It’s officially springtime! Even if we get a blizzard in May, (and it's happened!) it’s spring! As each season changes over I always say the new one is my favorite, but spring has a special place in my heart because of the flowers. They are like little pompoms cheering us on for new beginnings and renewals; little flags waving goodbye to winter. More than anything the buds and blooms are signs of promise and potential; little packages bursting with life and opportunity to provide aroma and beauty. I’ve captured some beauties!
I don’t really get spring fever – spring comes when it comes. And I’m not one for spring cleaning — it’s more of a fall overhaul for me. I really want to talk about spring awakenings.
Is the opposite of awake asleep? Or is it unaware? Or a little of both. Awakened doesn't have to be some big realization or epiphany. It can be as simple as waking up from a night's sleep and giving thanks. I'll admit, in fall and winter, it's harder to bound out of bed. The covers are awfully cozy and they win some extra minutes of morning time lounging. Something about spring makes me rise with a little more ease. I'm anxious to look out my window and greet the day. This time of year sharpens my awareness. It’s a subtle thing. In winter I’m all bundled up, scarves and hats and gloves. I hunker down as I trudge to the subway in the snow. I think I connect a little less when it’s cold. Spring comes and I shed the layers, I look up more, I make more eye contact. I’m more aware of my surroundings. I’m awake to the people around me, perhaps more sensitive to their feelings and needs. My goal is for these behaviors to not be a seasonal thing.

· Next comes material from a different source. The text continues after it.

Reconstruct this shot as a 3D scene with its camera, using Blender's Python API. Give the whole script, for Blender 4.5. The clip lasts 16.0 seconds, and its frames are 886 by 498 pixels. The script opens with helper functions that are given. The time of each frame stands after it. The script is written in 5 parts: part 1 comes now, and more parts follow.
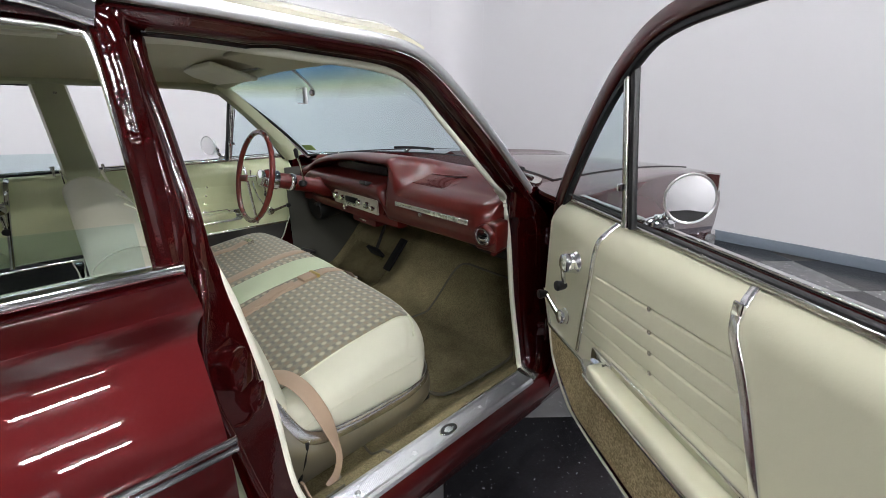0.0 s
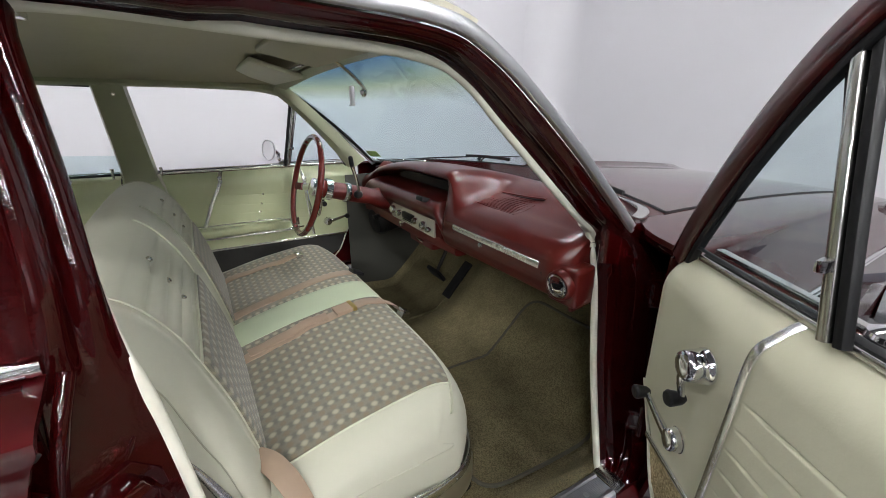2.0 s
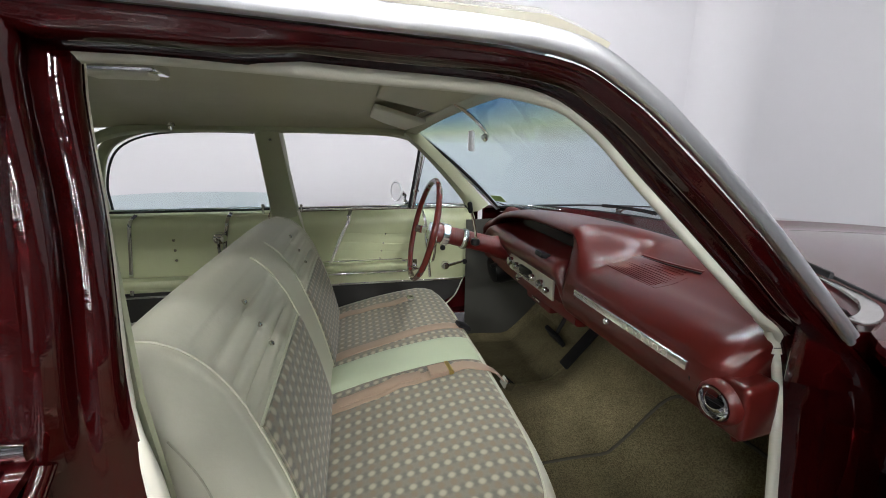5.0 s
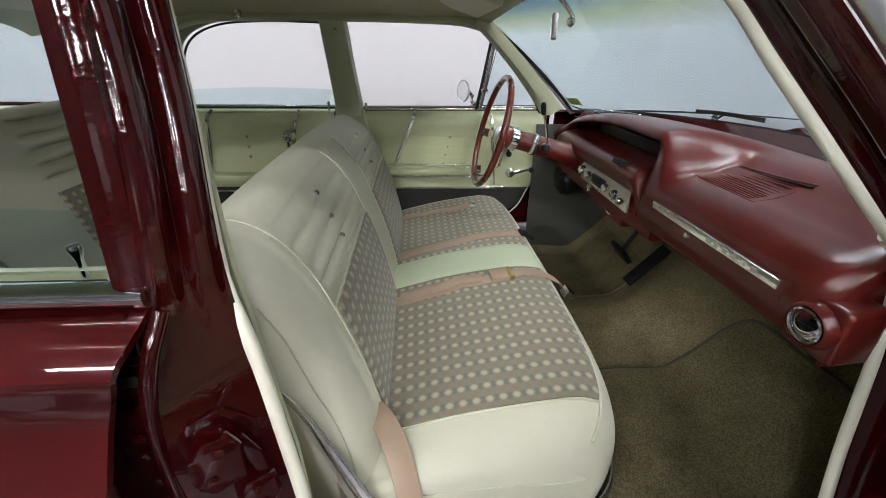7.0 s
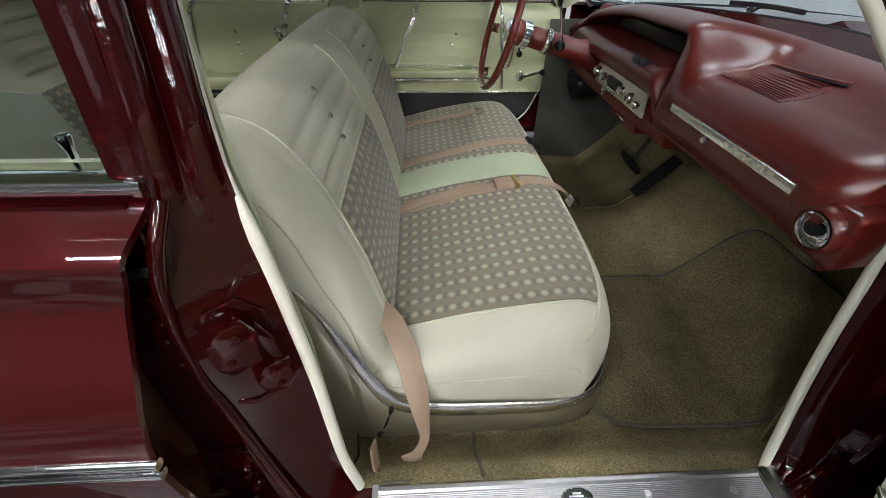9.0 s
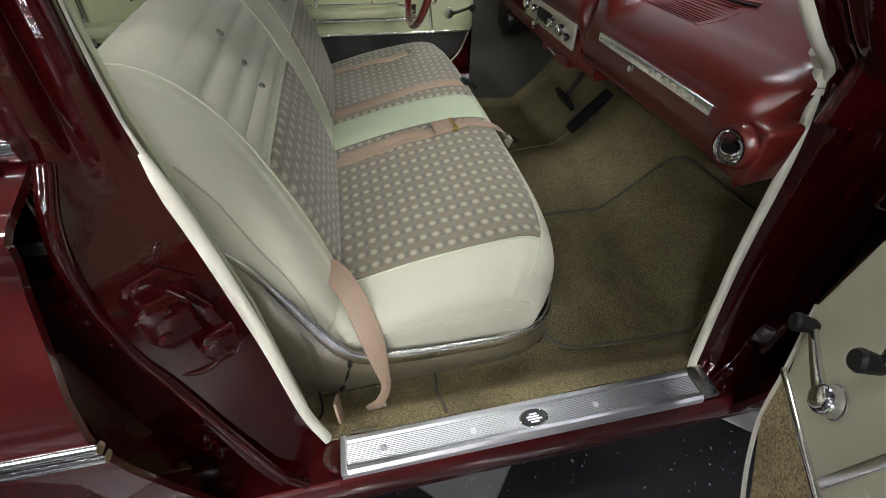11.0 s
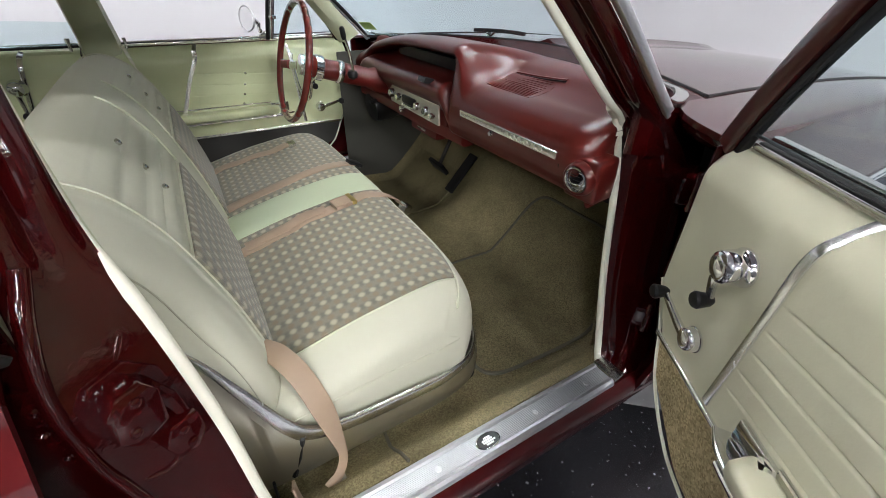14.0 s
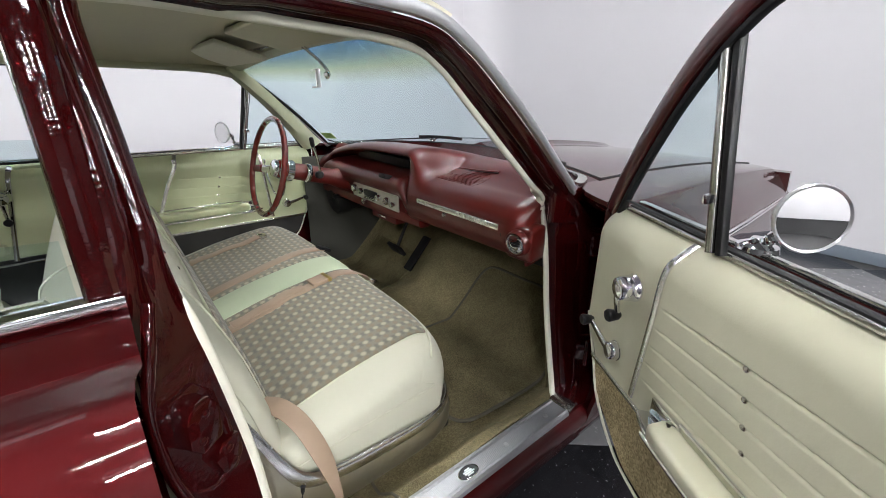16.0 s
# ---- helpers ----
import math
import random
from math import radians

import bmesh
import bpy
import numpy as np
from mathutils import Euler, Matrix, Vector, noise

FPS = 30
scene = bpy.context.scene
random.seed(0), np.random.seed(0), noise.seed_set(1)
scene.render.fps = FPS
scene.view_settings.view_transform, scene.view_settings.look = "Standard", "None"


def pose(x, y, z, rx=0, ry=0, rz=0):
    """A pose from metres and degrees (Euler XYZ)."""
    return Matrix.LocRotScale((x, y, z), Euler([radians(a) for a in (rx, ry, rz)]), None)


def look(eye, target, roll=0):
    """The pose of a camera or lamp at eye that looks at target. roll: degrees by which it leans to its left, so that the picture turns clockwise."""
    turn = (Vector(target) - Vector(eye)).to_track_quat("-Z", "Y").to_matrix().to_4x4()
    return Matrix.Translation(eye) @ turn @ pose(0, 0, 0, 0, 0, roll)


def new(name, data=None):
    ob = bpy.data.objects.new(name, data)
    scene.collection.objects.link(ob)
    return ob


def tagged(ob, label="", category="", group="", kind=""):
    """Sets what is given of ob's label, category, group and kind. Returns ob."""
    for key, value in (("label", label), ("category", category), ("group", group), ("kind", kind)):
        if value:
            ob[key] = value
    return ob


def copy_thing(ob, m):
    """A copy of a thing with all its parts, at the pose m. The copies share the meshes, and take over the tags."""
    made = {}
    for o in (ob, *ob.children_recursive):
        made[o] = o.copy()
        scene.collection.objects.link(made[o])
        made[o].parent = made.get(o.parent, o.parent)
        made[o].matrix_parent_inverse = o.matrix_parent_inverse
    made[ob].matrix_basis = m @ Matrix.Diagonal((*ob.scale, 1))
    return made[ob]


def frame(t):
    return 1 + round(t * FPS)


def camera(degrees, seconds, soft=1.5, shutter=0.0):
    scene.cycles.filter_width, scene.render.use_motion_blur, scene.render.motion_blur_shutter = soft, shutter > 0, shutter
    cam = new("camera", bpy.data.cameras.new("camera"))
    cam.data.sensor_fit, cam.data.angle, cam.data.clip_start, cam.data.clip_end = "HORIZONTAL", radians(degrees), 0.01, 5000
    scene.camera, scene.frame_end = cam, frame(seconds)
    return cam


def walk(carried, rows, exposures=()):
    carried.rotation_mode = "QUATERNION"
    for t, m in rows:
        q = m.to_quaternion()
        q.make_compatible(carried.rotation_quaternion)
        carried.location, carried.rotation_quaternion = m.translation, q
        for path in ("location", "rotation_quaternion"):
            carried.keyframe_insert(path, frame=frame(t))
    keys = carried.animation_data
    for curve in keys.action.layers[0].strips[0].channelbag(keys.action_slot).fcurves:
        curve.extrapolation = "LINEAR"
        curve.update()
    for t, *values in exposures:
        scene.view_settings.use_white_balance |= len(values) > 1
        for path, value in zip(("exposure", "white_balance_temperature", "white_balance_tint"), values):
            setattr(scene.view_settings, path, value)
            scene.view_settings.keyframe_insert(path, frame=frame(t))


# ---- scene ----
cam = camera(94.2, 16.0, 0.9)
PATH = [
    (0, (-0.656, -1.58, 1.257), (0.637, -0.203, 0.598), 0.1),
    (0.5, (-0.588, -1.535, 1.257), (0.604, -0.073, 0.594), 0.2),
    (1, (-0.511, -1.481, 1.256), (0.569, 0.067, 0.594), 0.1),
    (1.5, (-0.444, -1.42, 1.258), (0.592, 0.157, 0.595), 0.2),
    (2, (-0.377, -1.362, 1.258), (0.596, 0.259, 0.607), 0.2),
    (2.5, (-0.306, -1.313, 1.261), (0.608, 0.355, 0.643), 0.1),
    (3, (-0.261, -1.276, 1.265), (0.598, 0.44, 0.703), 0.1),
    (3.5, (-0.236, -1.254, 1.269), (0.573, 0.518, 0.814), -0.0),
    (4, (-0.238, -1.241, 1.273), (0.449, 0.59, 0.851), 0.1),
    (4.5, (-0.244, -1.235, 1.273), (0.293, 0.643, 0.843), 0.2),
    (7, (-0.272, -1.213, 1.234), (-0.155, 0.582, 0.361), 0.6),
    (7.5, (-0.273, -1.212, 1.225), (-0.176, 0.538, 0.262), 0.7),
    (8, (-0.275, -1.211, 1.219), (-0.182, 0.484, 0.163), 0.8),
    (8.5, (-0.275, -1.213, 1.214), (-0.189, 0.426, 0.071), 0.8),
    (11, (-0.264, -1.218, 1.193), (0.053, 0.189, -0.192), 1.3),
    (11.5, (-0.255, -1.221, 1.194), (0.162, 0.162, -0.189), 1.2),
    (12, (-0.254, -1.227, 1.196), (0.264, 0.127, -0.183), 1.1),
    (12.5, (-0.264, -1.239, 1.2), (0.343, 0.126, -0.13), 0.9),
    (13, (-0.283, -1.253, 1.208), (0.402, 0.15, -0.042), 0.9),
    (13.5, (-0.32, -1.26, 1.214), (0.438, 0.178, 0.049), 1.1),
    (14, (-0.359, -1.291, 1.217), (0.512, 0.133, 0.116), 1.1),
    (14.5, (-0.395, -1.314, 1.224), (0.56, 0.126, 0.217), 1.2),
    (15, (-0.427, -1.341, 1.233), (0.598, 0.127, 0.34), 1.0),
    (15.5, (-0.473, -1.383, 1.242), (0.645, 0.076, 0.455), 0.9),
    (16, (-0.523, -1.441, 1.25), (0.66, 0.006, 0.537), 0.4),
]
walk(cam, [(t, look(eye, target, roll)) for t, eye, target, roll in PATH],
     [(0, 0.03), (3, -0.03), (4.5, -0.02), (7, 0.03), (8, -0.05), (11, -0.1), (12.5, 0.06), (13.5, 0.18), (14.5, 0.27), (16, 0.2)])

# ---- light and exposure ----
world = bpy.data.worlds.new("world")
scene.world = world
world.use_nodes = True
world.node_tree.nodes["Background"].inputs["Color"].default_value = (0.8, 0.85, 1.0, 1)
world.node_tree.nodes["Background"].inputs["Strength"].default_value = 0.02
TUBE_POWER = 138.0
HALL_POWER = 350.0


# ---- materials ----
def material(name, color, rough=0.5, metal=0.0, coat=0.0, spec=0.5, vary=0.0, vscale=6.0, bump=0.0, bscale=80.0,
             bump2=0.0, b2scale=8.0, rvary=0.0, sheen=0.0, vary2=0.0, v2scale=9.0, coat_ior=1.5, coat_bump_only=False):
    """Principled surface with blotches in colour and roughness and relief at two scales."""
    m = bpy.data.materials.new(name)
    m.use_nodes = True
    nt = m.node_tree
    b = nt.nodes["Principled BSDF"]
    b.inputs["Base Color"].default_value = (*color, 1)
    b.inputs["Roughness"].default_value = rough
    b.inputs["Metallic"].default_value = metal
    b.inputs["Coat Weight"].default_value = coat
    b.inputs["Coat Roughness"].default_value = 0.02
    b.inputs["Coat IOR"].default_value = coat_ior
    b.inputs["Specular IOR Level"].default_value = spec
    b.inputs["Sheen Weight"].default_value = sheen
    co = nt.nodes.new("ShaderNodeTexCoord")

    def tex(scale, detail=4.0):
        n = nt.nodes.new("ShaderNodeTexNoise")
        n.inputs["Scale"].default_value = scale
        n.inputs["Detail"].default_value = detail
        nt.links.new(co.outputs["Object"], n.inputs["Vector"])
        return n

    if vary:
        n = tex(vscale)
        r = nt.nodes.new("ShaderNodeMixRGB")
        r.inputs[1].default_value = (*[c * (1 - vary) for c in color], 1)
        r.inputs[2].default_value = (*[min(1, c * (1 + vary)) for c in color], 1)
        nt.links.new(n.outputs["Fac"], r.inputs[0])
        last_c = r.outputs[0]
        if vary2:
            n2 = tex(v2scale)
            mr2 = nt.nodes.new("ShaderNodeMapRange")
            mr2.inputs["From Min"].default_value, mr2.inputs["From Max"].default_value = 0.3, 0.7
            mr2.inputs["To Min"].default_value, mr2.inputs["To Max"].default_value = 1 - vary2, 1 + vary2
            nt.links.new(n2.outputs["Fac"], mr2.inputs["Value"])
            mm = nt.nodes.new("ShaderNodeMixRGB")
            mm.blend_type = "MULTIPLY"
            mm.inputs[0].default_value = 1.0
            nt.links.new(last_c, mm.inputs[1])
            nt.links.new(mr2.outputs["Result"], mm.inputs[2])
            last_c = mm.outputs[0]
        nt.links.new(last_c, b.inputs["Base Color"])
    if rvary:
        n = tex(vscale * 2.3)
        mr = nt.nodes.new("ShaderNodeMapRange")
        mr.inputs["To Min"].default_value = max(0.0, rough - rvary)
        mr.inputs["To Max"].default_value = min(1.0, rough + rvary)
        nt.links.new(n.outputs["Fac"], mr.inputs["Value"])
        nt.links.new(mr.outputs["Result"], b.inputs["Roughness"])
    last = None
    for strength, scale in ((bump2, b2scale), (bump, bscale)):
        if strength:
            n = tex(scale, 6.0)
            bp = nt.nodes.new("ShaderNodeBump")
            bp.inputs["Strength"].default_value = strength
            bp.inputs["Distance"].default_value = 0.4 / scale
            nt.links.new(n.outputs["Fac"], bp.inputs["Height"])
            if last:
                nt.links.new(last.outputs["Normal"], bp.inputs["Normal"])
            last = bp
    if last:
        if not coat_bump_only:
            nt.links.new(last.outputs["Normal"], b.inputs["Normal"])
        if coat:
            nt.links.new(last.outputs["Normal"], b.inputs["Coat Normal"])
    return m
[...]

Spring awakening can also mean to wake up the physical senses. We see colors more vividly. The grass is greener, the sky is bluer. And the flowers! Nature’s paint brush gone wild. Plus, things smell so fresh. The grass, the rain, the blossoms. We’re also able to feel more because we’re wearing fewer layers. I remember waking up early as a little girl and going outside barefoot in my pajamas just to feel the morning dew on my toes. We can feel the breeze on our arms and legs, a rain shower on our faces, the sun on all the exposed bits that were previously covered in wool. We hear actual birds chirping, which sounds kind of cartoonish. But listen to those sweet tweets! And look at this bird’s nest! It’s the perfect image for spring! Renewal, a promise of potential, new life awakening. I confess I can’t remember whose Instagram or Facebook post I snagged it from, but I look at it all the time and it brings me such joy and inspiration. I had to share it. Happy spring to you, and thank you mystery bird’s nest picture post-er!
My tastebuds wake up in spring too. I love a hearty soup or stew. A winter casserole. Roasted winter squash. Caramelized root vegetables. But as it gets warmer my menus get lighter. Lighter doesn’t mean less flavor, in fact I think my food actually has more vibrancy as the season changes. This soup revives my tastebuds with zingy flavor after all the comfort foods of winter. And it has spring onions in it, which I normally call scallions, but, hey, it’s SPRING!
Miso Soup With Tofu
- 2 tablespoons olive oil
- 14 ounce block of extra firm tofu, drained, pressed and dried between paper towel,then cubed
- ground black pepper and salt
- 2 quarts vegetable stock
- 4 tablespoons crushed ginger, fresh or from a jar
- 1 lb baby spinach leaves, washed well
- 1 bunch SPRING onions (scallions,) thinly sliced
- 4 tablespoons miso (light or dark fermented soybean paste)
- juice of 1 lemon
- cracked red pepper
In a large skillet, heat the oil and add the dried tofu cubes. (If they are still wet, they will sputter, so stand back.) Season with black pepper and salt. Sauté until golden brown on all sides. Remove the tofu from pan with a slotted spoon onto paper towels to absorb any excess oil. As the tofu is cooking, bring the stock to a boil. Remove one cup of stock, pour into a small mixing bowl, and stir in the miso until it dissolves. Set this mixture aside. Add the crushed ginger, scallions, and tofu to the boiling broth in the pan. Simmer for 5 minutes. Stir in miso slurry and spinach leaves. Remove from heat, add a little lemon juice. Sometimes it can get too sour too fast. Taste for seasoning. Maybe add more lemon. I like to taste salty, spicy, sour equally, but it's aggressive! So adjust the ginger, pepper, miso, or lemon amounts - less or more of whatever ingredient to suit you! I like to sprinkle mine with cracked red pepper before serving.